Wanted: Dead or Alive
After various live and filmed television guest appearances in the mid-1950's, McQueen gained both regular employment and his 'break-out' role with the 'Western' series Wanted: Dead or Alive. From 1958 to 1961, McQueen played "Josh Randall," a lone 'bounty-hunter' whose weapon of choice was a sawed-off Winchester repeating rifle nicknamed the 'Mare's Leg.' While the character of Randall traveled the 'Wild West' helping various people he met, it was the 'anti-hero' image of a bounty-hunter, played with precisely the right amount of mystery, alienation and detachment by McQueen, that made this show stand out from among the large group of typical Westerns on the U.S.'s 'small screen' in those days. The character had been introduced the previous year in an episode of Trackdown featuring Robert Culp, another western TV series.
The Magnificent Seven
McQueen moved into film in the mid-1950s with bit parts in Girl on the Run (1953) and Somebody Up There Likes Me (1956). He secured his first lead role in the 1958 horror movie The Blob. He then replaced Sammy Davis, Jr. in the Frank Sinatra vehicle Never So Few in 1959 when Sinatra quarrelled with Davis. the director, John Sturges then cast McQueen in his next movie, promising to "give him the camera". Starring with with Yul Brynner, Robert Vaughn, Charles Bronson, and James Coburn in The Magnificent Seven (1960), it would be McQueen's first major hit.
The Great Escape
McQueen's next big film was 1963's The Great Escape (which also starred Bronson and Coburn, as well as James Garner). (Quentin Tarantino has called the film the shortest three hour movie he's ever seen.) McQueen had an amazing motorcycle chase sequence in which he was "crucified" on barbed wire at the end.
Bullit and later films
Another successful film came in 1968 with Bullitt, which thrilled audiences with an unprecedented (and endlessly imitated) auto chase through San Francisco. Prior to that, he earned his only Academy Award nomination for the 1966 film The Sand Pebbles. McQueen also appeared in 1973's Papillon, the 1971 car race drama Le Mans and in The Getaway in 1972.

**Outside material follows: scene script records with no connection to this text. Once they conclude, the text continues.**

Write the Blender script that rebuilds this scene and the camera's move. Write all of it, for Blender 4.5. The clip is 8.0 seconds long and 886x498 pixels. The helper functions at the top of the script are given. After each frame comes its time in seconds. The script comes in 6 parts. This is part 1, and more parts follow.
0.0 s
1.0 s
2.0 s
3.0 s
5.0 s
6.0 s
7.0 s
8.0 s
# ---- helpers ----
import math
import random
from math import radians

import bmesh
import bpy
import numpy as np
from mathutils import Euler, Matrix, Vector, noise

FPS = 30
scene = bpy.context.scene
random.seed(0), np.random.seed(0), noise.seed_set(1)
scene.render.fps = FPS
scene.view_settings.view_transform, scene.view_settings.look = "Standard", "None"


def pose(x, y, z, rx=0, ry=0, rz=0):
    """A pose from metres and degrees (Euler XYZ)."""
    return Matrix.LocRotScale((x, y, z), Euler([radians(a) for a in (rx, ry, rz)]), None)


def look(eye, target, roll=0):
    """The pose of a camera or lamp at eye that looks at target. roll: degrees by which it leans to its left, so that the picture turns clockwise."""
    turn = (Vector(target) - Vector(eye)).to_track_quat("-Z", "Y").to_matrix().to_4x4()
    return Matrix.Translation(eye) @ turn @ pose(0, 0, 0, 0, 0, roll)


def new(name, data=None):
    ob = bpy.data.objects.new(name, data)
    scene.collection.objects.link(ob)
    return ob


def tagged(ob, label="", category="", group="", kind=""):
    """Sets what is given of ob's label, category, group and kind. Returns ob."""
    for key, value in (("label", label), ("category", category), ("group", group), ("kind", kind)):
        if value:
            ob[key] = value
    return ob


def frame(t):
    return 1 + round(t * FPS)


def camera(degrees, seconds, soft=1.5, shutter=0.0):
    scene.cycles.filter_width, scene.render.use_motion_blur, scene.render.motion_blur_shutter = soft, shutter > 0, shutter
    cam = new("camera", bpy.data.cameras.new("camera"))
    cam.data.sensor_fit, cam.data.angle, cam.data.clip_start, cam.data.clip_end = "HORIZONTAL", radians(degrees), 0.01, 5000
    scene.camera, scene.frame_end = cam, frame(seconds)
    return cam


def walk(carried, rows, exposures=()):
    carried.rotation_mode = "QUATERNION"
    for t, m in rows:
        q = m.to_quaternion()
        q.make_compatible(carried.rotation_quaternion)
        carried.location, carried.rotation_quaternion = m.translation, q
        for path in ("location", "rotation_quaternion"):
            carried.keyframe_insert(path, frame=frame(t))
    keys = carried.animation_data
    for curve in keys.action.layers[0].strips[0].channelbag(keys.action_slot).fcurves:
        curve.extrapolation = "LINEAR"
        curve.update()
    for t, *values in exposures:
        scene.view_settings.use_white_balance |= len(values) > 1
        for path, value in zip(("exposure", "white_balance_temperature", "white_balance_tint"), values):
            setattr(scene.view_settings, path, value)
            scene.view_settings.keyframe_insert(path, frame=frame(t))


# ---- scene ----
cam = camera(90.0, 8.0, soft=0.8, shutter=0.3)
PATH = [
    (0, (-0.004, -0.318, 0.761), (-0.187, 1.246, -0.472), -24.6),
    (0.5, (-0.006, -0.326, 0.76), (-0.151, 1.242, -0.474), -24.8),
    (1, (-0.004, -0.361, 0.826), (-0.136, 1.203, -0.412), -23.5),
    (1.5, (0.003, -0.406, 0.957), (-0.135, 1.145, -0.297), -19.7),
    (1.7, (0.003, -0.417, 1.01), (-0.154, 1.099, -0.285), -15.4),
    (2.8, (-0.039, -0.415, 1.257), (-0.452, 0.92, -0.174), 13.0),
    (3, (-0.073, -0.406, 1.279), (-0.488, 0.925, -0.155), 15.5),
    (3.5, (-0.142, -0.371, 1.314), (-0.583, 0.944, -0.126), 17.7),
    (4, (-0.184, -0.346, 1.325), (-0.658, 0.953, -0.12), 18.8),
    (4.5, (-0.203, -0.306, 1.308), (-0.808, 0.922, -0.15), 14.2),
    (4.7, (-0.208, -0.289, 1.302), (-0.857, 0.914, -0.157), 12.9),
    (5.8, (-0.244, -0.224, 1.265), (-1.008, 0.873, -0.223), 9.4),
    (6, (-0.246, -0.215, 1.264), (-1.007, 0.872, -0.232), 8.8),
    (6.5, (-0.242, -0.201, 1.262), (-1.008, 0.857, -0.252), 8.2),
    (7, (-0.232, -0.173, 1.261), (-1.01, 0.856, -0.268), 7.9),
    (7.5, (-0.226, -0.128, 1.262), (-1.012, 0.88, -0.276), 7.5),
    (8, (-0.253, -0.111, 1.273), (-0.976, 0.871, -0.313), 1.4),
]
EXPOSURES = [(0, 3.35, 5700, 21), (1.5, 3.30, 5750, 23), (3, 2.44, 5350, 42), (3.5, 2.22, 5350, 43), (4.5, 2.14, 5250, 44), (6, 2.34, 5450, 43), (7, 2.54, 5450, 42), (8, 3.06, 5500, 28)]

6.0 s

McQueen was the world's highest paid actor by the time of The Getaway, largely because of his incomparable popularity in Asia {fact}}. After The Towering Inferno co-starring with his long time rival Paul Newman in 1974, McQueen did not return to film until 1978 with An Enemy of the People playing against type as an overweight heavily bearded character. The film was little-seen.
Marriages
McQueen married Philippines-born actress Neile Adams in 1957 and they had a son and a daughter before divorcing in 1972. He married Ali MacGraw in 1973; they divorced in 1978. He was married lastly to Barbara Minty in January 1980.
Motor Racer
McQueen was a motorcycle and racecar enthusiast. When he had the opportunity to drive in a movie, he often did so himself, performing many of his own stunts. The most memorable were the classic chase in Bullitt and the motorcycle chase scene in The Great Escape. The jump over the fence was actually done by one of his riding buddies for insurance purposes.
During his acting career he considered becoming a professional race car driver. In the 1970 race 12 Hours of Sebring, Peter Revson and McQueen finished second with a Porsche 908/02. The same car was used as a camera car for the Le Mans in the 24 Hours of Le Mans later that year, entered by his production company Solar Productions. McQueen himself wanted to enter a Porsche 917 together with Jackie Stewart but this was not accepted.
He also competed in off-road motorcycle racing. In 1971, Solar Productions funded the now-classic motorcycle documentary On Any Sunday, in which McQueen himself is featured, along with racing legends Mert Lawwill and Malcolm Smith.
He owned several luxurious and exotic sportscars including:
Porsche 917, Porsche 908 and Ferrari 512 race cars from the Le Mans film.
Ferrari Lusso Berlinetta
Jaguar XKSS
Porsche 356 Speedster
Range Rover
To his dismay, McQueen never was able to own the legendary Ford Mustang GT that he drove in Bullitt. There were two cars used for filming. It is rumored that both models of the car mysteriously disappeared after the film wrapped (similar to the Easy Rider bikes). The film's director Peter Yates recently stated in a radio interview that both vehicles are still extant (BBC Radio 4, 7 January 2006 ).